A U.S.-backed Zimbabwean charity is helping small farmers in the country improve both the quality and quantity of their yields in order to increase incomes and become more food secure. "Feed the Future Zimbabwe" says small farms comprise 70 percent of Zimbabwe's farmers and making them more efficient could mark an important turnaround for the impoverished country's economy.
It’s a tale of two ways of life in Rusununguko village in Chirumanzi district about 200 kilometers south of Harare: Life for the haves and the have-nots in this arid area.
Those who have utilities like electricity and running water attribute it to dairy farming. That's the story for 80-year-old Felistus Gwatipedza.
She started her farm about five years ago – thanks to Feed the Future Zimbabwe. Now she sells milk to a company listed on the Zimbabwe Stock Exchange and is able to look after her orphaned grandchildren.
"In my life," she said, "there’s been change since I started dairy farming.
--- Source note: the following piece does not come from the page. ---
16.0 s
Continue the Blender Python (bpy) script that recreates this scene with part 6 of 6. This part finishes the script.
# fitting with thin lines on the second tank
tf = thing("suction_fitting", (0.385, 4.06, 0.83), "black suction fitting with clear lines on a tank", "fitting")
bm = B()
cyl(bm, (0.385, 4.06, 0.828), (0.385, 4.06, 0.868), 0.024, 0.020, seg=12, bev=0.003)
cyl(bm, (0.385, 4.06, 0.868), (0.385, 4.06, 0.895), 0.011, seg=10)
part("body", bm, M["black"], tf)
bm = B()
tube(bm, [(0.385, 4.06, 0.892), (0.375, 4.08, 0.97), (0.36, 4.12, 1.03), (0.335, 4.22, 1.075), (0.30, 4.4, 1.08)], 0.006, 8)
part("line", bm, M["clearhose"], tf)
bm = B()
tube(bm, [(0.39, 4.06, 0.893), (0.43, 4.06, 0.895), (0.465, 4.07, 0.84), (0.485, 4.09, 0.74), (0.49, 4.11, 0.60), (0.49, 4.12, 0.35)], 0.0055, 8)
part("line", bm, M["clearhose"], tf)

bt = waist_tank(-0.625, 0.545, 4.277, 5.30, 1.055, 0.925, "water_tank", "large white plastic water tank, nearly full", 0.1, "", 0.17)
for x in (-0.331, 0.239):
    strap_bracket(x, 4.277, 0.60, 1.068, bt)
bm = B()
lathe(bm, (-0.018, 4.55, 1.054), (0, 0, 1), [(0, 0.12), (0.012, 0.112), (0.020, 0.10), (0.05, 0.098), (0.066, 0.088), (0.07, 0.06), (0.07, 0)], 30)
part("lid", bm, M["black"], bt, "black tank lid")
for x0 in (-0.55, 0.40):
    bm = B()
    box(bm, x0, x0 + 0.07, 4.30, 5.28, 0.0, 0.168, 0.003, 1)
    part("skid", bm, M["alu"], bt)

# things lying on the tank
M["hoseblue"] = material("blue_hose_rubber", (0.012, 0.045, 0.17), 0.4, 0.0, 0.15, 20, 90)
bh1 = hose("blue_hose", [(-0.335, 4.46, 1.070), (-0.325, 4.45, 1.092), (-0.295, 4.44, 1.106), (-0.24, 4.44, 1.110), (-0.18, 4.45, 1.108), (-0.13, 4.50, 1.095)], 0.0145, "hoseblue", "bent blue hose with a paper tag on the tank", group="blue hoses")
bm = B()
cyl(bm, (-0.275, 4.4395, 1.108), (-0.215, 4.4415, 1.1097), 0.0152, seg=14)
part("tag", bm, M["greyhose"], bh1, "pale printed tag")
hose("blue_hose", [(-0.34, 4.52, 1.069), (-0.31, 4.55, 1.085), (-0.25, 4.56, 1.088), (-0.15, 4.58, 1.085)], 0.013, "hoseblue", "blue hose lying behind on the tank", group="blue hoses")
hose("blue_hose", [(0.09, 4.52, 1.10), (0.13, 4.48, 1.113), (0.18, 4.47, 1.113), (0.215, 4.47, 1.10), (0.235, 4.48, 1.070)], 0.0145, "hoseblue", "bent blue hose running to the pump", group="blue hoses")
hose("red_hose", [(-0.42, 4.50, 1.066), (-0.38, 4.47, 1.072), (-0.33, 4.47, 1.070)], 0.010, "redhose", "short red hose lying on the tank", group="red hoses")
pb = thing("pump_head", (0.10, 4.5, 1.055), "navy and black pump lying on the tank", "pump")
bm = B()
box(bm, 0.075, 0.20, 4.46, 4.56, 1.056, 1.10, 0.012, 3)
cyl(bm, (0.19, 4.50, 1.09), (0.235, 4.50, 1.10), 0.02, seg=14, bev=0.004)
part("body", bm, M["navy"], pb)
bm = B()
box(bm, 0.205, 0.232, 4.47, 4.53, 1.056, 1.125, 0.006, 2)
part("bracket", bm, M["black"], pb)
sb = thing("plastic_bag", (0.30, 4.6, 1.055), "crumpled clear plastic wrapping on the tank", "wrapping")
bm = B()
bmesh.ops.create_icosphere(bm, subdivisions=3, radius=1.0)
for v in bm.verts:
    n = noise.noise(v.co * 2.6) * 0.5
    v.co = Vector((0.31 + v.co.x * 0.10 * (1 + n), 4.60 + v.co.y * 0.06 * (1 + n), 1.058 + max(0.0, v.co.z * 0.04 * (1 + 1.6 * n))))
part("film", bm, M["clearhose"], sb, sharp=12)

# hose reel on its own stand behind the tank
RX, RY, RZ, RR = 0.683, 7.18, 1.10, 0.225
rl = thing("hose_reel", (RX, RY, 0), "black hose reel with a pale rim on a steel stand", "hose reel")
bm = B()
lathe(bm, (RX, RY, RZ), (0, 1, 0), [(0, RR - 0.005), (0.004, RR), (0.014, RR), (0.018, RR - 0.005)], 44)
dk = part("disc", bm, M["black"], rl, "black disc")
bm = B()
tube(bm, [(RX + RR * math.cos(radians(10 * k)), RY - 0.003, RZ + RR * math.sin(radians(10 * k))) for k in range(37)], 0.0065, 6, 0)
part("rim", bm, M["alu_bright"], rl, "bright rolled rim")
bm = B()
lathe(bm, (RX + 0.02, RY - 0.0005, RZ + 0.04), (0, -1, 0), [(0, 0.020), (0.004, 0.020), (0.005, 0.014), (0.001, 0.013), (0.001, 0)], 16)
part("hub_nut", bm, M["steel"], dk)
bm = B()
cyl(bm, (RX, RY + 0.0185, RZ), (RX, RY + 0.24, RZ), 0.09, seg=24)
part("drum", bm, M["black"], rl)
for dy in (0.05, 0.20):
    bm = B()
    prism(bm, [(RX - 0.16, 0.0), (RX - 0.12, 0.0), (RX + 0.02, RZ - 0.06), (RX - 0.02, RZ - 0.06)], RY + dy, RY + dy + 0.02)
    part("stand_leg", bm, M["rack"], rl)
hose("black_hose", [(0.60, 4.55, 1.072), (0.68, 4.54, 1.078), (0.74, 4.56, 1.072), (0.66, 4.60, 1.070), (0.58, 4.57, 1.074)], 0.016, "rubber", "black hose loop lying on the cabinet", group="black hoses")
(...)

I never used to get money. Look at how old I am, she said. I lost my daughter, a mother of two. I look after them. I have bought stuff such as a plow for my home to thrive."
Feed the Future Zimbabwe is a local non-governmental organization funded by the U.S. Agency for International Development. The group says it has empowered more than 13,000 small farmers over the past five years.
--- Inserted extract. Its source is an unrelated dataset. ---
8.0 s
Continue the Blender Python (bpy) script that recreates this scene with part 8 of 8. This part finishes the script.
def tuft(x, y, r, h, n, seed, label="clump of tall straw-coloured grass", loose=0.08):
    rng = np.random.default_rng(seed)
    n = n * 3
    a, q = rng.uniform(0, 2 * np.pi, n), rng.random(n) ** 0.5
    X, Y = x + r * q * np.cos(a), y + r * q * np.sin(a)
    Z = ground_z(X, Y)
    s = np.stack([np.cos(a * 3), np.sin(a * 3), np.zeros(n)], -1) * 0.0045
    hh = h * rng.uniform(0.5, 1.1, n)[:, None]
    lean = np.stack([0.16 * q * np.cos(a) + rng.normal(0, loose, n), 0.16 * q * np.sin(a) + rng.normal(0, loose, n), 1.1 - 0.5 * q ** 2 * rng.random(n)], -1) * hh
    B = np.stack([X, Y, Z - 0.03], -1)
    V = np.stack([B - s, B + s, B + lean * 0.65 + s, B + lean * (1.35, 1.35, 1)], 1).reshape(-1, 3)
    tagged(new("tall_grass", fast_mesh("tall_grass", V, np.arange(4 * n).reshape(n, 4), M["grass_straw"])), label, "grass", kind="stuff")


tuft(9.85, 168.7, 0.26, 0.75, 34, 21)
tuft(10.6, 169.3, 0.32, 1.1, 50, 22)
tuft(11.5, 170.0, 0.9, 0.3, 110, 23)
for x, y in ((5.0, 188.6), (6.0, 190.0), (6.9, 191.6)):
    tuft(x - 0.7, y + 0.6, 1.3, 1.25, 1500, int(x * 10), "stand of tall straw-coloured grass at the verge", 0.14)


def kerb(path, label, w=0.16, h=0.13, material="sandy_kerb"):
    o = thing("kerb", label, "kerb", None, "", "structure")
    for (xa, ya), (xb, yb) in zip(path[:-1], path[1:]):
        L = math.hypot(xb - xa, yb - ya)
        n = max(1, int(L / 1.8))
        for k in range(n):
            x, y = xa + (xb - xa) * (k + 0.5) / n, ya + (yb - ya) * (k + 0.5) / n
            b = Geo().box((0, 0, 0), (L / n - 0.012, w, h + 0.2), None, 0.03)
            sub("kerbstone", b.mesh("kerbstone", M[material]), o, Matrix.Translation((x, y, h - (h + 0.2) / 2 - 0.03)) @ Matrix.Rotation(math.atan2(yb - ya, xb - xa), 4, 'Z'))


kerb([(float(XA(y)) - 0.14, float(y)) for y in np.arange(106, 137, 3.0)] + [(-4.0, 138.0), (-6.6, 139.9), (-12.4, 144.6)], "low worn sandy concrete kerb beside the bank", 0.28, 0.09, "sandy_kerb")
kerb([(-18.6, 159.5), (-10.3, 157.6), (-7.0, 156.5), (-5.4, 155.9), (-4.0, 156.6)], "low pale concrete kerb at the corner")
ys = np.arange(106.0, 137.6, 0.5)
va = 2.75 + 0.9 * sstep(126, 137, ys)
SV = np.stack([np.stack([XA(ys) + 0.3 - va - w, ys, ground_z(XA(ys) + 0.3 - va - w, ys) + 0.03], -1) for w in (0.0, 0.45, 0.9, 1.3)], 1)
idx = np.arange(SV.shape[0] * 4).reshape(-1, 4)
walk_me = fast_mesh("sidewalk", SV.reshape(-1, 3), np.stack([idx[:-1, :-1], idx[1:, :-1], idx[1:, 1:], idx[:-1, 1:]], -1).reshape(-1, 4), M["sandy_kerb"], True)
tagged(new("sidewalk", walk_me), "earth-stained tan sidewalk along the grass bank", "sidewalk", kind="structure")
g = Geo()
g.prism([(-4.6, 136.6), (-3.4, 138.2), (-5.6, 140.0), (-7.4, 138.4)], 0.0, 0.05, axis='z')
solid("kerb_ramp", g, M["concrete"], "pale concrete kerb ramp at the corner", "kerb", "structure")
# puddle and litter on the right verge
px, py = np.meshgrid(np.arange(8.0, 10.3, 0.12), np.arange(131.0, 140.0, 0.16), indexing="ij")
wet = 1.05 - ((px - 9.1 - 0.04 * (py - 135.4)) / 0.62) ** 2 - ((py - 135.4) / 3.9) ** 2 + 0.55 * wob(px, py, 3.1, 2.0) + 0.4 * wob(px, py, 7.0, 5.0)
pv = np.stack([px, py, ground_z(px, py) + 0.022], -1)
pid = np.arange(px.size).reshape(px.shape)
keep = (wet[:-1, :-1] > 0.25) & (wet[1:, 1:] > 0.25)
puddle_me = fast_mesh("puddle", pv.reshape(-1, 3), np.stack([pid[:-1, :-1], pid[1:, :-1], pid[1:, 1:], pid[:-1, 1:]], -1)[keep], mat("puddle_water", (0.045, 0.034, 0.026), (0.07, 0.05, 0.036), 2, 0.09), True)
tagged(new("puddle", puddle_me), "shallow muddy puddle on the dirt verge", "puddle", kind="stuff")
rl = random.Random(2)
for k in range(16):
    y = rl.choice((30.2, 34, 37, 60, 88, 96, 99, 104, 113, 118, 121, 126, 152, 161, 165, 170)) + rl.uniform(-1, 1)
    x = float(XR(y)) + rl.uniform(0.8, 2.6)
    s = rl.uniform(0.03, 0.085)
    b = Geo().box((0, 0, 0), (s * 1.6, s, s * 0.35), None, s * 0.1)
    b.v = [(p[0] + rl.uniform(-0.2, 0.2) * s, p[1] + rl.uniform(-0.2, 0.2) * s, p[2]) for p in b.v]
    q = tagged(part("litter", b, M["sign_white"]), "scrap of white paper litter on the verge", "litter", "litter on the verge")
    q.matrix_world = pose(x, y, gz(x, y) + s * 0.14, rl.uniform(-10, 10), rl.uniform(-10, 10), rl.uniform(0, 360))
Kudakwashe Ndoro says his organization trains farmers on how to improve product quality and yields, while holding down costs and ultimately making the country more food secure.
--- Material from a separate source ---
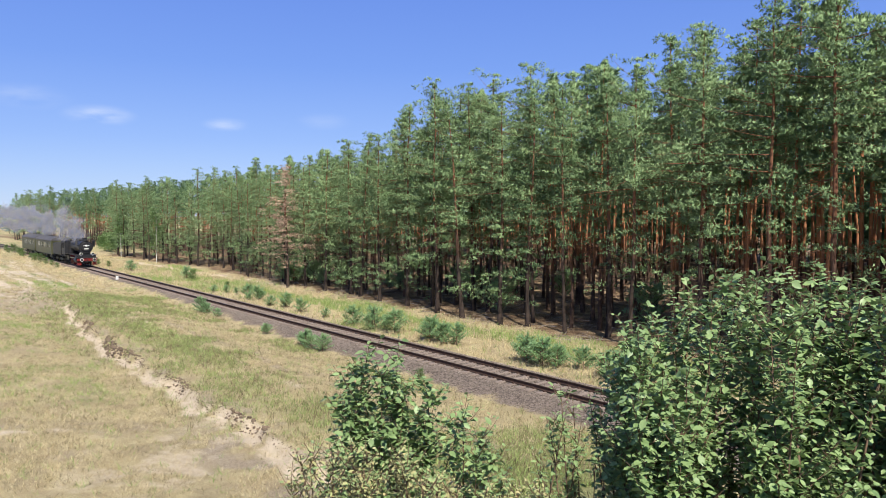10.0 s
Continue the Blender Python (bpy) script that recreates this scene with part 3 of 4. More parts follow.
def build_young_pines():
    kinds = [young_pine(k, "small bushy blue-green young pine in grass beside the track") for k in (201, 202, 203, 204)]
    rng = random.Random(3)
    rows = ((103.1, 26.6, 1.4), (85.1, 28.3, 1.5), (70.1, 26.0, 0.68), (69.3, 27.0, 0.74), (66.7, 27.0, 0.67), (62.4, 26.3, 1.2), (60.1, 26.4, 1.2), (56.6, 25.9, 0.85), (54.6, 26.4, 1.15), (51.3, 26.1, 1.05), (47.5, 26.2, 0.65), (42.8, 25.9, 1.28), (40.2, 25.9, 1.5), (38.2, 26.2, 1.45),
            (34.4, 26.2, 1.4), (33.3, 26.4, 1.2), (32.5, 26.8, 1.2), (26.2, 26.4, 1.4), (24.9, 26.2, 1.35), (24.2, 26.6, 1.1), (23.2, 27.4, 1.06), (20.7, 26.6, 1.3), (20.6, 27.5, 1.03))
    near = ((56.5, 19.9, 1.15), (53.0, 19.9, 0.66), (43.4, 19.6, 0.68), (37.8, 19.5, 0.92), (35.9, 19.6, 0.93))
    extra = ((36.9, 19.4, 0.8), (38.6, 19.7, 0.7), (44.1, 19.8, 0.5), (55.6, 20.0, 0.8), (39.2, 26.3, 1.0), (41.2, 26.4, 0.9), (33.9, 26.7, 1.0), (35.0, 26.5, 0.9), (25.6, 26.8, 1.1), (26.7, 26.9, 0.9), (24.5, 27.1, 0.8), (21.3, 27.0, 1.0), (20.0, 26.9, 1.1), (55.2, 26.7, 0.7), (60.8, 26.9, 0.8), (61.3, 26.0, 0.6))
    for i, (s, d, h) in enumerate(rows + near + extra):
        k = i % 4
        ob = kinds[k] if i < 4 else copy_thing(kinds[k], Matrix.Identity(4))
        w, h = h * rng.uniform(0.95, 1.2), h * 1.12
        ob.matrix_basis = Matrix.LocRotScale(on_track(s, d, ground_at(s, d)), Euler((0, 0, rng.uniform(0, 6.28))), Vector((w, w, h)))


build_young_pines()


def build_understory():
    rng = random.Random(15)
    seedling = young_pine(205, "thin shaded young pine among trunks under the tall pines")
    seedling["group"] = "young pines under the wood"
    for i in range(22):
        s, d, h = rng.uniform(14, 75), rng.uniform(36, 50), rng.uniform(1.6, 3.6)
        ob = seedling if i == 0 else copy_thing(seedling, Matrix.Identity(4))
        ob.matrix_basis = Matrix.LocRotScale(on_track(s, d, ground_at(s, d)), Euler((0, 0, rng.uniform(0, 6.28))), Vector((h * 0.9, h * 0.9, h)))


build_understory()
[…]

“Whether [the] government is giving inputs, the farmer must also have something substantial which he has to be putting in, not just receiving. If a donor is coming in with a project, something substantial has to be invested by the farmer, which we can call co-investment, not just what we are seeing where people may be asked to put up a road, do this, food for work. No that’s not enough,” Ndoro said.
The Zimbabwe government says small famers have an important role to play in the country’s economy and will be the beneficiaries of a government initiative to give them the seeds and fertilizer they need.
Vangelis Peter Haritatos is Zimbabwe’s junior agriculture minister.
“Smallholder farmers are critical in this whole equation of food security. We are targeting 1.5 million households and 1.8 metric tons of cereal crops, 360 metric tons of oil seeds. In the high rainfall areas we will be distributing maize and soybeans for the oil seeds. Lower rain areas we will distributing traditional grains such as sorghum as well as sunflower,” Haritatos said.
With this initiative and training from Feed the Future Zimbabwe and a forecast of a favorable rainy season ahead, farmers are hoping this year - after two decades - Zimbabwe will begin to regain its status as the breadbasket of southern Africa.